29 Pike River effigies 'really hits home'

6:57 pm on 8 February 2017

Solid Energy trucks heading for Pike River turned back after being confronted with effigies of the 29 men who died in the mine's fatal explosion.

The effigies were part of an ongoing protest by some of the family members of those who died, to prevent Solid Energy, which owns the mine, from entering the site.

The mine exploded in 2010 and Solid Energy, which owned the mine, has maintained since then entering it would not be safe.

Two trucks and three men approached the picket line this morning, but, upon seeing the effigies, turned around.

Protesters had not seen them since.

Anna Osborne, whose husband Milton died in the mine, said the effigies were a powerful statement to the government that the families were not going anywhere.

"Twenty-nine seems quite a small amount until we put 29 effigies up on the road", Mrs Osborne said.

"Our loved ones deserve a lot better and the government doesn't appear to be listening to families".

Effigies of the 29 victims at the road leading to the Pike River mine on 8 February 2017.

Effigies of the 29 victims at the road leading to the Pike River mine. Photo: Supplied

The families wanted truth, justice and accountability for their men, Mrs Osborne said.

"This is New Zealand, not a third world country, and we don't leave dead men lying there without any investigation."

Bernie Monk, whose son died in the disaster, said the 29 effigies made an impact.

"When you see these big guys standing on the road, 29 of them, it really hits home.
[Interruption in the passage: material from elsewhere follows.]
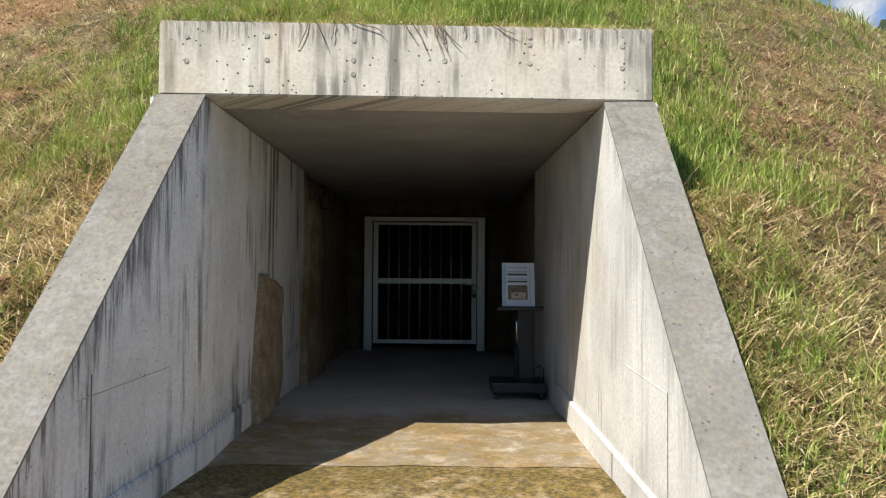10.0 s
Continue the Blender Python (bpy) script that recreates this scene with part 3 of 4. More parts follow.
# ---- handrails ----
def handrail(x, off, name_label):
    rail = thing("handrail", name_label, "handrail", (x, step_y(1) + off, RISE))
    inv = Matrix.Translation(rail.location).inverted()
    H = 0.75
    r = 0.0243
    pts = []
    for k in (-3, 1, 5, 8):
        y, z = step_y(k) + off, RISE * k
        bm = bmesh.new()
        tube(bm, [(x, y, z + 0.006), (x, y, nosing(y) + H)], r, 20)
        part("post", bm, STEEL, rail).matrix_parent_inverse = inv
        bm = bmesh.new()
        box(bm, (x - 0.05, y - 0.05, z), (x + 0.05, y + 0.05, z + 0.006), 0.002)
        plate = part("base_plate", bm, STEEL, rail, "flat square steel foot plate")
        plate.matrix_parent_inverse = inv
        for sx, sy in ((-1, -1), (1, -1), (-1, 1), (1, 1)):
            bm = bmesh.new()
            bmesh.ops.create_cone(bm, cap_ends=True, segments=6, radius1=0.007, radius2=0.007, depth=0.007, matrix=Matrix.Translation((x + sx * 0.037, y + sy * 0.037, z + 0.0095)))
            part("bolt", bm, STEEL, plate)
        pts.append((x, y, nosing(y) + H))
    bm = bmesh.new()
    a, b = Vector(pts[0]), Vector(pts[-1])
    d = (b - a).normalized()
    tube(bm, [a - d * 0.25, a, b, b + d * 0.12], r, 20)
    part("rail", bm, STEEL, rail).matrix_parent_inverse = inv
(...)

It was quite emotional."

Mrs Osborne believed the mine was not too dangerous to enter, and it could reveal important evidence to reveal "the culprits" who caused the miners' deaths.

"If there were men waiting to come out [at the top of the drift], and no one went to rescue them, to me that's manslaughter."

Prime Minster Bill English plans to meet with some of the family members next week in Wellington.

Meanwhile, Solid Energy has had to ask for more time to permanently seal the Pike River Mine.

Solid Energy said it had been prevented from putting the final seal in place within the original timeframe, which was this month.

Worksafe said it now had until the end of June to do so.

Mr Monk said he believed their sustained protests had caused the delay.